__Data excerpt__.
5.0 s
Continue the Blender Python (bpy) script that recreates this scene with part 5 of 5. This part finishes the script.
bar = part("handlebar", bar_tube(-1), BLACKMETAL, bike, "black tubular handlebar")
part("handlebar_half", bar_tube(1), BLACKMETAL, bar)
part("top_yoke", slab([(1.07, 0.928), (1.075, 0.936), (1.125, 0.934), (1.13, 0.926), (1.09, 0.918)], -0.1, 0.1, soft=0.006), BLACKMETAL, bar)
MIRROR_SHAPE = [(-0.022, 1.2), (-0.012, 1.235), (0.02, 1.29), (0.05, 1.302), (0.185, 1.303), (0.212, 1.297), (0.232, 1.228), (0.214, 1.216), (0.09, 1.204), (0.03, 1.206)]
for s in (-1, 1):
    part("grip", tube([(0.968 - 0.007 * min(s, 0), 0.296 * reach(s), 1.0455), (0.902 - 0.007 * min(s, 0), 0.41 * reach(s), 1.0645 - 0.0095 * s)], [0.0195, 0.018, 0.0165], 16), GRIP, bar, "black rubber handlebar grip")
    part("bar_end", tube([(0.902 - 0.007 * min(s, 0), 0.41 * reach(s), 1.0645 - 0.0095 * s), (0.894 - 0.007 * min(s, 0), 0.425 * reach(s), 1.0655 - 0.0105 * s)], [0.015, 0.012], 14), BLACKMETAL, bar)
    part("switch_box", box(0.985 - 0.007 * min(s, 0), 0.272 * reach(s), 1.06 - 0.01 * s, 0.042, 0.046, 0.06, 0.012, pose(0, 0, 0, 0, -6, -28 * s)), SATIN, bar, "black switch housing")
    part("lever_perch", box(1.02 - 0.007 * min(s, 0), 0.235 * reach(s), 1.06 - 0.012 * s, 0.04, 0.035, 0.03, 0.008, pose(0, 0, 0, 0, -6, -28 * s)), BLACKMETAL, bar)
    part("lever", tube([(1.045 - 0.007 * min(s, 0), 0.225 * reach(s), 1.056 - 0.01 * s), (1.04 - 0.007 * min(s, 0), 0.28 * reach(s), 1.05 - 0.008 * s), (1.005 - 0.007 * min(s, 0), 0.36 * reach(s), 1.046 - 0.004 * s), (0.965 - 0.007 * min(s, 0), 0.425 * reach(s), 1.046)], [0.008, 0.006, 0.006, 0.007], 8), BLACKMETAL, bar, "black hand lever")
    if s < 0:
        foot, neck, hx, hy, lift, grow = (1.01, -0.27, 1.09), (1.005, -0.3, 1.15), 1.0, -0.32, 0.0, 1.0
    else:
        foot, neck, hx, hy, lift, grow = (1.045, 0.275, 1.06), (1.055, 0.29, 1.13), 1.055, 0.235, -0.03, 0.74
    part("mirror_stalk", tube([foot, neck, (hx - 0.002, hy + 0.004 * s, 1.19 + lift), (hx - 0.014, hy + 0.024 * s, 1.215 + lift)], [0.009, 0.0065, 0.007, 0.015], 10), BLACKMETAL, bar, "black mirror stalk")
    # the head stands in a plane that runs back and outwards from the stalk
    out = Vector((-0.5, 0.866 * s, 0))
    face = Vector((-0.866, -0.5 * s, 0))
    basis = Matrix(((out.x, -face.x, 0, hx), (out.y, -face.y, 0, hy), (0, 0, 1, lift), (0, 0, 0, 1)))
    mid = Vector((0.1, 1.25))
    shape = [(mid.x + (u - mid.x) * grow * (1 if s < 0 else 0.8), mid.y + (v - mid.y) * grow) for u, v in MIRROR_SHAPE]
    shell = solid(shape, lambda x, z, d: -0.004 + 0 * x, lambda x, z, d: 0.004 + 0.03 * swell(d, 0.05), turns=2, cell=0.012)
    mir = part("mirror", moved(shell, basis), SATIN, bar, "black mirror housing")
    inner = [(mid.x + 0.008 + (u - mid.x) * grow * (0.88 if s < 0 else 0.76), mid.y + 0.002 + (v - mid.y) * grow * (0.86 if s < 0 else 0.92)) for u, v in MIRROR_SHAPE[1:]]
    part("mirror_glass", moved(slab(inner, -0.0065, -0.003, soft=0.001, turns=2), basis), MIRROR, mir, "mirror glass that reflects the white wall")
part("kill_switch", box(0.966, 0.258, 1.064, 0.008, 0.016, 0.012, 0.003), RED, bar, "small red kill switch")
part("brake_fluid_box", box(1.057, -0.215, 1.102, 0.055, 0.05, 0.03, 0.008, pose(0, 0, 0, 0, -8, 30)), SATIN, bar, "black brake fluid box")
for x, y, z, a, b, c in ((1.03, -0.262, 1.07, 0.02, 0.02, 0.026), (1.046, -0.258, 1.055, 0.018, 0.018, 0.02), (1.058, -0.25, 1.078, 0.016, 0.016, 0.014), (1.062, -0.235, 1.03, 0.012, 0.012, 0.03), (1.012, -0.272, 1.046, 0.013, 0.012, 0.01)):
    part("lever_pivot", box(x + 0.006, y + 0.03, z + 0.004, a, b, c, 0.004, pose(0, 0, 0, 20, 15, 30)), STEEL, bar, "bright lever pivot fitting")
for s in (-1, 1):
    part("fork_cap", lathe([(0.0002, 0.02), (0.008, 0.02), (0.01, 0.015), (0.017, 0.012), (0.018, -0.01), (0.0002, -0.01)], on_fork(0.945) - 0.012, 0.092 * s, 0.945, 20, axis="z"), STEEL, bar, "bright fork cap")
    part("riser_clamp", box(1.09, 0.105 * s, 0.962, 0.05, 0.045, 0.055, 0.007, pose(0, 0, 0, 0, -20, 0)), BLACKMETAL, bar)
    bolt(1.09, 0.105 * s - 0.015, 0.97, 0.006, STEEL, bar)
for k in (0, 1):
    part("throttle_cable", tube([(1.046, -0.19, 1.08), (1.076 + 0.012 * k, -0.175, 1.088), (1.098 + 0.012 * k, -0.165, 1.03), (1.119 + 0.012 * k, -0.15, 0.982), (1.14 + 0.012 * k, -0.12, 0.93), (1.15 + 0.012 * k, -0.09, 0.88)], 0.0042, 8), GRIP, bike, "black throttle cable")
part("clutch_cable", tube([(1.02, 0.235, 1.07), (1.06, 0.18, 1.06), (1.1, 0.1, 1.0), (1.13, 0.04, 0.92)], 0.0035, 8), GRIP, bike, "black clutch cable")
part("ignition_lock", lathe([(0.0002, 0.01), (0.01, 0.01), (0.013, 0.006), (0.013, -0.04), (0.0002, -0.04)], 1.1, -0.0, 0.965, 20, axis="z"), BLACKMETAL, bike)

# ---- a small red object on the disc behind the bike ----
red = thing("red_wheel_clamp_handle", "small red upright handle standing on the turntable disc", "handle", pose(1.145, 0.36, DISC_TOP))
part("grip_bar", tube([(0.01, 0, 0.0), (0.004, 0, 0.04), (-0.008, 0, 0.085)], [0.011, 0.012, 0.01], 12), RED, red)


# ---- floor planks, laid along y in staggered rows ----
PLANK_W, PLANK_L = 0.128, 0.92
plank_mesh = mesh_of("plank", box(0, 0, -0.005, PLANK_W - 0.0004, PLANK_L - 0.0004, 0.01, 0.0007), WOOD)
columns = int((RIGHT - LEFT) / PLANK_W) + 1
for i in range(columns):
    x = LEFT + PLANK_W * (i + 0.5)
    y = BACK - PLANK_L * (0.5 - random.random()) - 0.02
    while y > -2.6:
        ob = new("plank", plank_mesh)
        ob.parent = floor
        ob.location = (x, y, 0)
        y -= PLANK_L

__What to do__. Copy all of the data exactly.

__Result for this exercise__.
5.0 s
Continue the Blender Python (bpy) script that recreates this scene with part 5 of 5. This part finishes the script.
bar = part("handlebar", bar_tube(-1), BLACKMETAL, bike, "black tubular handlebar")
part("handlebar_half", bar_tube(1), BLACKMETAL, bar)
part("top_yoke", slab([(1.07, 0.928), (1.075, 0.936), (1.125, 0.934), (1.13, 0.926), (1.09, 0.918)], -0.1, 0.1, soft=0.006), BLACKMETAL, bar)
MIRROR_SHAPE = [(-0.022, 1.2), (-0.012, 1.235), (0.02, 1.29), (0.05, 1.302), (0.185, 1.303), (0.212, 1.297), (0.232, 1.228), (0.214, 1.216), (0.09, 1.204), (0.03, 1.206)]
for s in (-1, 1):
    part("grip", tube([(0.968 - 0.007 * min(s, 0), 0.296 * reach(s), 1.0455), (0.902 - 0.007 * min(s, 0), 0.41 * reach(s), 1.0645 - 0.0095 * s)], [0.0195, 0.018, 0.0165], 16), GRIP, bar, "black rubber handlebar grip")
    part("bar_end", tube([(0.902 - 0.007 * min(s, 0), 0.41 * reach(s), 1.0645 - 0.0095 * s), (0.894 - 0.007 * min(s, 0), 0.425 * reach(s), 1.0655 - 0.0105 * s)], [0.015, 0.012], 14), BLACKMETAL, bar)
    part("switch_box", box(0.985 - 0.007 * min(s, 0), 0.272 * reach(s), 1.06 - 0.01 * s, 0.042, 0.046, 0.06, 0.012, pose(0, 0, 0, 0, -6, -28 * s)), SATIN, bar, "black switch housing")
    part("lever_perch", box(1.02 - 0.007 * min(s, 0), 0.235 * reach(s), 1.06 - 0.012 * s, 0.04, 0.035, 0.03, 0.008, pose(0, 0, 0, 0, -6, -28 * s)), BLACKMETAL, bar)
    part("lever", tube([(1.045 - 0.007 * min(s, 0), 0.225 * reach(s), 1.056 - 0.01 * s), (1.04 - 0.007 * min(s, 0), 0.28 * reach(s), 1.05 - 0.008 * s), (1.005 - 0.007 * min(s, 0), 0.36 * reach(s), 1.046 - 0.004 * s), (0.965 - 0.007 * min(s, 0), 0.425 * reach(s), 1.046)], [0.008, 0.006, 0.006, 0.007], 8), BLACKMETAL, bar, "black hand lever")
    if s < 0:
        foot, neck, hx, hy, lift, grow = (1.01, -0.27, 1.09), (1.005, -0.3, 1.15), 1.0, -0.32, 0.0, 1.0
    else:
        foot, neck, hx, hy, lift, grow = (1.045, 0.275, 1.06), (1.055, 0.29, 1.13), 1.055, 0.235, -0.03, 0.74
    part("mirror_stalk", tube([foot, neck, (hx - 0.002, hy + 0.004 * s, 1.19 + lift), (hx - 0.014, hy + 0.024 * s, 1.215 + lift)], [0.009, 0.0065, 0.007, 0.015], 10), BLACKMETAL, bar, "black mirror stalk")
    # the head stands in a plane that runs back and outwards from the stalk
    out = Vector((-0.5, 0.866 * s, 0))
    face = Vector((-0.866, -0.5 * s, 0))
    basis = Matrix(((out.x, -face.x, 0, hx), (out.y, -face.y, 0, hy), (0, 0, 1, lift), (0, 0, 0, 1)))
    mid = Vector((0.1, 1.25))
    shape = [(mid.x + (u - mid.x) * grow * (1 if s < 0 else 0.8), mid.y + (v - mid.y) * grow) for u, v in MIRROR_SHAPE]
    shell = solid(shape, lambda x, z, d: -0.004 + 0 * x, lambda x, z, d: 0.004 + 0.03 * swell(d, 0.05), turns=2, cell=0.012)
    mir = part("mirror", moved(shell, basis), SATIN, bar, "black mirror housing")
    inner = [(mid.x + 0.008 + (u - mid.x) * grow * (0.88 if s < 0 else 0.76), mid.y + 0.002 + (v - mid.y) * grow * (0.86 if s < 0 else 0.92)) for u, v in MIRROR_SHAPE[1:]]
    part("mirror_glass", moved(slab(inner, -0.0065, -0.003, soft=0.001, turns=2), basis), MIRROR, mir, "mirror glass that reflects the white wall")
part("kill_switch", box(0.966, 0.258, 1.064, 0.008, 0.016, 0.012, 0.003), RED, bar, "small red kill switch")
part("brake_fluid_box", box(1.057, -0.215, 1.102, 0.055, 0.05, 0.03, 0.008, pose(0, 0, 0, 0, -8, 30)), SATIN, bar, "black brake fluid box")
for x, y, z, a, b, c in ((1.03, -0.262, 1.07, 0.02, 0.02, 0.026), (1.046, -0.258, 1.055, 0.018, 0.018, 0.02), (1.058, -0.25, 1.078, 0.016, 0.016, 0.014), (1.062, -0.235, 1.03, 0.012, 0.012, 0.03), (1.012, -0.272, 1.046, 0.013, 0.012, 0.01)):
    part("lever_pivot", box(x + 0.006, y + 0.03, z + 0.004, a, b, c, 0.004, pose(0, 0, 0, 20, 15, 30)), STEEL, bar, "bright lever pivot fitting")
for s in (-1, 1):
    part("fork_cap", lathe([(0.0002, 0.02), (0.008, 0.02), (0.01, 0.015), (0.017, 0.012), (0.018, -0.01), (0.0002, -0.01)], on_fork(0.945) - 0.012, 0.092 * s, 0.945, 20, axis="z"), STEEL, bar, "bright fork cap")
    part("riser_clamp", box(1.09, 0.105 * s, 0.962, 0.05, 0.045, 0.055, 0.007, pose(0, 0, 0, 0, -20, 0)), BLACKMETAL, bar)
    bolt(1.09, 0.105 * s - 0.015, 0.97, 0.006, STEEL, bar)
for k in (0, 1):
    part("throttle_cable", tube([(1.046, -0.19, 1.08), (1.076 + 0.012 * k, -0.175, 1.088), (1.098 + 0.012 * k, -0.165, 1.03), (1.119 + 0.012 * k, -0.15, 0.982), (1.14 + 0.012 * k, -0.12, 0.93), (1.15 + 0.012 * k, -0.09, 0.88)], 0.0042, 8), GRIP, bike, "black throttle cable")
part("clutch_cable", tube([(1.02, 0.235, 1.07), (1.06, 0.18, 1.06), (1.1, 0.1, 1.0), (1.13, 0.04, 0.92)], 0.0035, 8), GRIP, bike, "black clutch cable")
part("ignition_lock", lathe([(0.0002, 0.01), (0.01, 0.01), (0.013, 0.006), (0.013, -0.04), (0.0002, -0.04)], 1.1, -0.0, 0.965, 20, axis="z"), BLACKMETAL, bike)

# ---- a small red object on the disc behind the bike ----
red = thing("red_wheel_clamp_handle", "small red upright handle standing on the turntable disc", "handle", pose(1.145, 0.36, DISC_TOP))
part("grip_bar", tube([(0.01, 0, 0.0), (0.004, 0, 0.04), (-0.008, 0, 0.085)], [0.011, 0.012, 0.01], 12), RED, red)


# ---- floor planks, laid along y in staggered rows ----
PLANK_W, PLANK_L = 0.128, 0.92
plank_mesh = mesh_of("plank", box(0, 0, -0.005, PLANK_W - 0.0004, PLANK_L - 0.0004, 0.01, 0.0007), WOOD)
columns = int((RIGHT - LEFT) / PLANK_W) + 1
for i in range(columns):
    x = LEFT + PLANK_W * (i + 0.5)
    y = BACK - PLANK_L * (0.5 - random.random()) - 0.02
    while y > -2.6:
        ob = new("plank", plank_mesh)
        ob.parent = floor
        ob.location = (x, y, 0)
        y -= PLANK_L